Six years ago, she said, she was illegally subletting a rent-stabilized apartment on West 78th Street — paying $1,200 for a large one-bedroom with an eat-in kitchen — and then the super died and the new super ratted her out.
Is that coffee hot enough? You sure you’re comfortable there at the kitchen counter?
And then: “Michael Harder, my brother in law, he does wedding flowers — he had two weddings up in Lake George this weekend — he always has extras, he came by yesterday and he had no extras. I said, ‘I got company coming tomorrow. What do you mean you got no extras?’ ”
“This is how I have conversations,” she said. “Joy and I will have 17 conversations at once.” (That’s Joy Behar, “The View” host who is her best friend.) “It drives Jimmy crazy.”
Mr. Harder, when he arrived with his 16-year-old daughter, Cyndi, who had just passed the test for her learner’s permit — much proud mom noise at this point from Ms. Essman — showed no sign of going crazy. He’s good looking and buff in a sharp gray suit, and sits in during the first hour and a half of the interview, perhaps being sociable, perhaps protective, maybe with managerial thoughts in his head. He and Ms. Essman have been married a year and, for sure, he’s proud of his wife.
“I just thought she was incredible, fast, witty, smart,” he said, recalling the first time he saw her perform, at Caroline’s. “Susie walks on stage and bam! You don’t know what hit you.”
“You see why I married him,” Ms. Essman purred. “He was still a contractor when he used to come to see me. He had jeans and a tool belt. It was hot.”
“I still have a tool belt,” Mr. Harder said. “I can put it on.”
But to the house. There is a classic episode of “Curb Your Enthusiasm” in which Susie Greene, who has moved into a new house, asks Larry David if he’d like a tour. When he says no, she tosses him out of her house.

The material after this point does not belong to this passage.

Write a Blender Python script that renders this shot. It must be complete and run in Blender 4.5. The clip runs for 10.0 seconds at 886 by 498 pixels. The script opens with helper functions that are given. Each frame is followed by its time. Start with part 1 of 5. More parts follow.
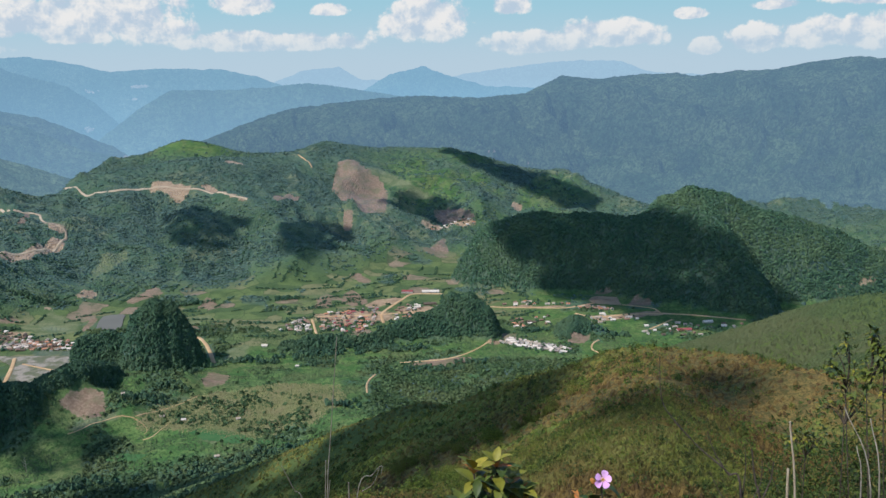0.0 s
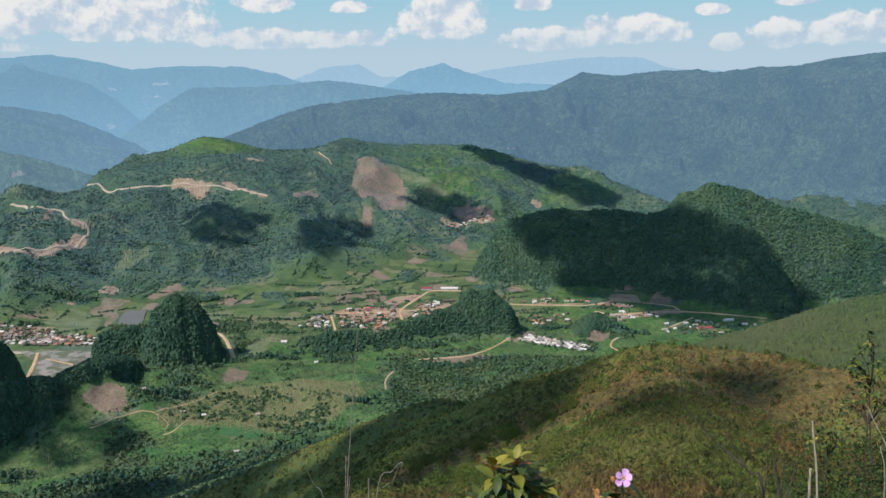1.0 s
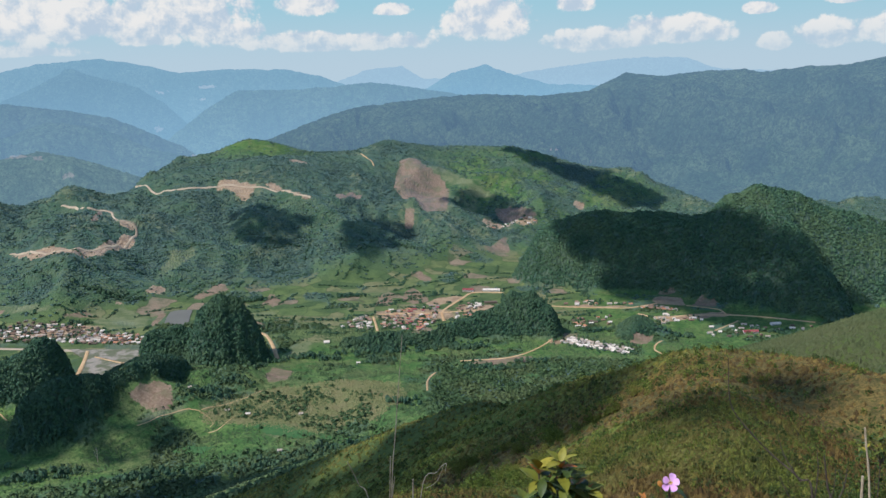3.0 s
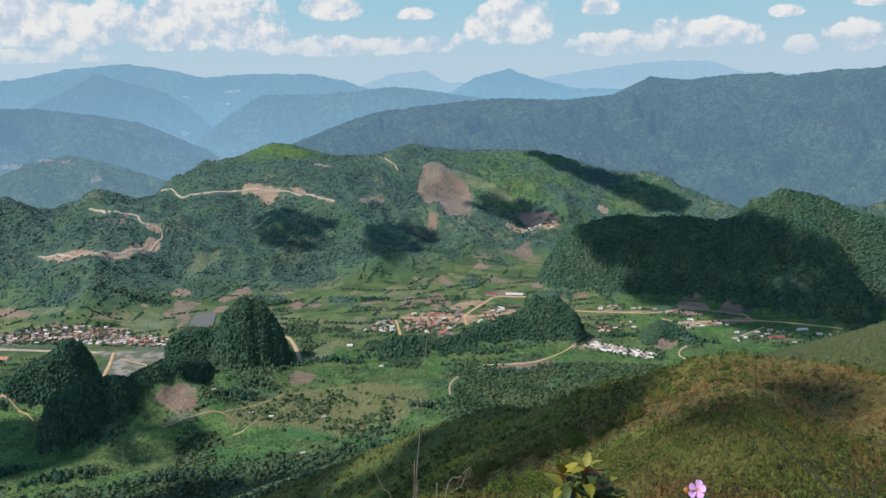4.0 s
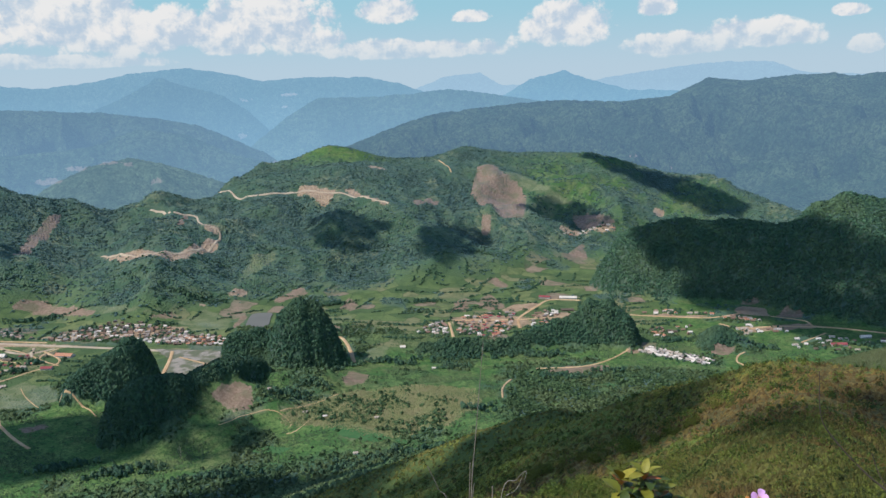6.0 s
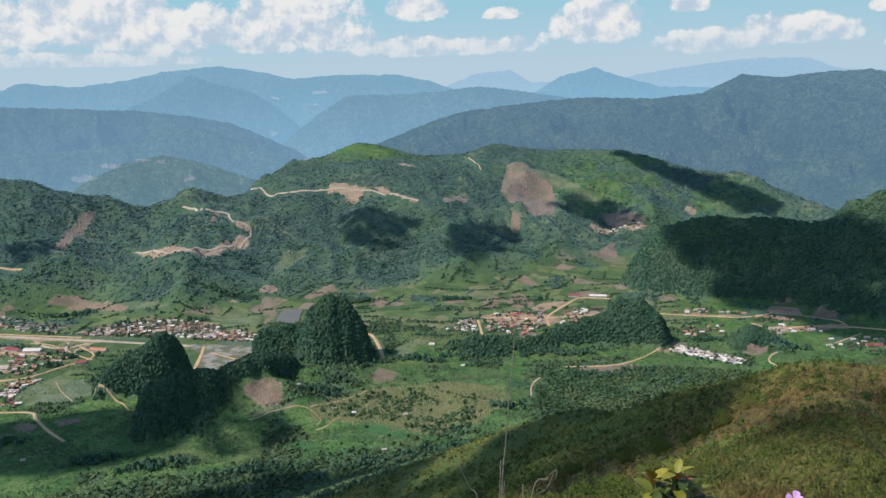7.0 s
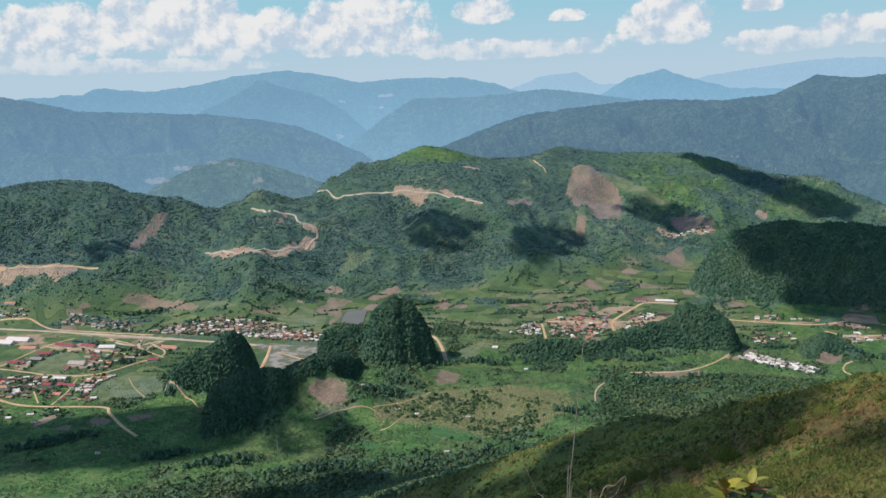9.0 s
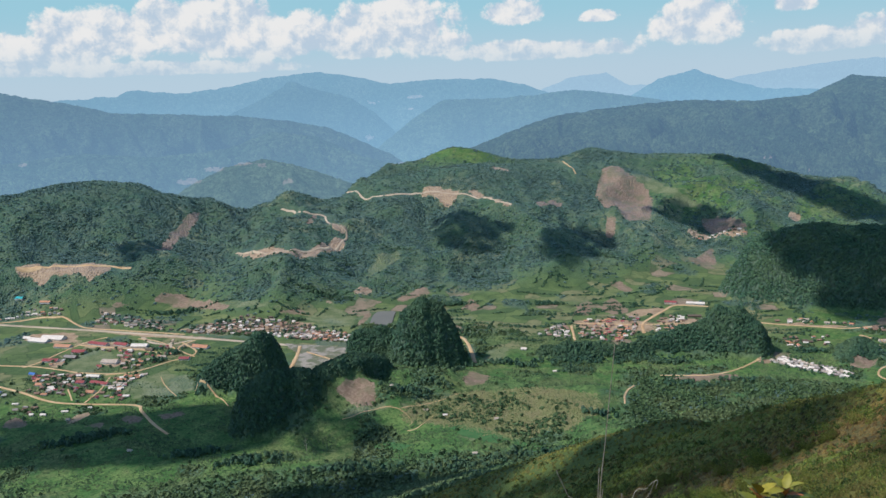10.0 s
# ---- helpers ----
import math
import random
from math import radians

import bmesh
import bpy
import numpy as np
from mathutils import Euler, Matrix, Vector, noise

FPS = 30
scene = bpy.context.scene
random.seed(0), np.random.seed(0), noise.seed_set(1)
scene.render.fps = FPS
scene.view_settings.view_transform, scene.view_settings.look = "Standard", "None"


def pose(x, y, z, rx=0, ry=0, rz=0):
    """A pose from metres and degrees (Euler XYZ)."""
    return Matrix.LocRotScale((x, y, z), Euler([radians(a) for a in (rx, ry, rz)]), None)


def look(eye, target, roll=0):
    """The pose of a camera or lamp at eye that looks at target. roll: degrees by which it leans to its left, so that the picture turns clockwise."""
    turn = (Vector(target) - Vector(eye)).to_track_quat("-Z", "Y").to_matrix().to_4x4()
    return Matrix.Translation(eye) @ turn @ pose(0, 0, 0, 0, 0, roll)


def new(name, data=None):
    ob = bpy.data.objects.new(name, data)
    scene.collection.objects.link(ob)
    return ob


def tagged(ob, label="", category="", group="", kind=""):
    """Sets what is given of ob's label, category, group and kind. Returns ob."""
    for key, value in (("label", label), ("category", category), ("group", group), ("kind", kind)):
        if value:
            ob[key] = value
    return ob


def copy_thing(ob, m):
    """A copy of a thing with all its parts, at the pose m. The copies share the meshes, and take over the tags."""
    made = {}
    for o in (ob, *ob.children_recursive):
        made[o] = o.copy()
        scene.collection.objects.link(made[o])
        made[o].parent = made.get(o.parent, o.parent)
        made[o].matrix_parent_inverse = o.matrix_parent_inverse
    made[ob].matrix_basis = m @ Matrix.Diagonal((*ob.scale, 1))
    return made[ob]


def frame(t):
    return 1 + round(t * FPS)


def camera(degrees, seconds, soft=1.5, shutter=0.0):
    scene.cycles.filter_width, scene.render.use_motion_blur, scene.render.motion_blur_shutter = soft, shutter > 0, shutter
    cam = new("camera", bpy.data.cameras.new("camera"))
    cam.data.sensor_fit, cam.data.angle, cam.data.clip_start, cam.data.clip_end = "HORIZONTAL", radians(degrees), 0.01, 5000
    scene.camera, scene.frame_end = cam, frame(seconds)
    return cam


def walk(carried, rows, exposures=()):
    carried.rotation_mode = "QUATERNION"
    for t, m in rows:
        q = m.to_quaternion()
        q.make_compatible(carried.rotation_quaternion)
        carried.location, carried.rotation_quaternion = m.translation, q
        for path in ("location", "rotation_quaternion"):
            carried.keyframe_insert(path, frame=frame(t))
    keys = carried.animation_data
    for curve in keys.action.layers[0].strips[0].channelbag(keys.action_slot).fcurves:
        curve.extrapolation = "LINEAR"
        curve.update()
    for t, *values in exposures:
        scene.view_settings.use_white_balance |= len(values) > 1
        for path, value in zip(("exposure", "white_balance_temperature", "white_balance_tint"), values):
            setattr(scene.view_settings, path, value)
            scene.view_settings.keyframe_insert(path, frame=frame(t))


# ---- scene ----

The real-life Susie is just as proud to show off her home, a 1980s ranch she bought for $353,000 three years ago, as well as several things that would never impress Susie Greene. Ms. Essman has loads of stuff, like a $900 red leather mission rocker and $800 leather couches in the den that she found at flea markets or on Craigslist. And her husband finished the basement himself — something she mentioned at least four times.
What’s so important about a guy who can finish a basement, she is asked after the husband has gone to work.
“Competence,” Ms. Essman said. “It’s so primal. It’s, ‘We’re in the forest and if there is a nuclear holocaust he could build a lean-to.’ He could survive. He’s a guy — Jimmy’s a guy, not a metrosexual — he’s a guy and totally competent.”
How does he compare to men she used to date?
“Actors, musicians — you know those types, artistic types,” she said. “I never went out with anybody who had children, so here was this man who was the most incredible father. I saw that right away, the maternal, the taking care of. I think that finishing the basement goes to safety. From the very beginning, I felt totally safe, that I was going to be taken care of.”
The Susie Essman life story: Grew up in Mount Vernon, N.Y., one of three children. Her mother was a professor of Russian, her father an oncologist.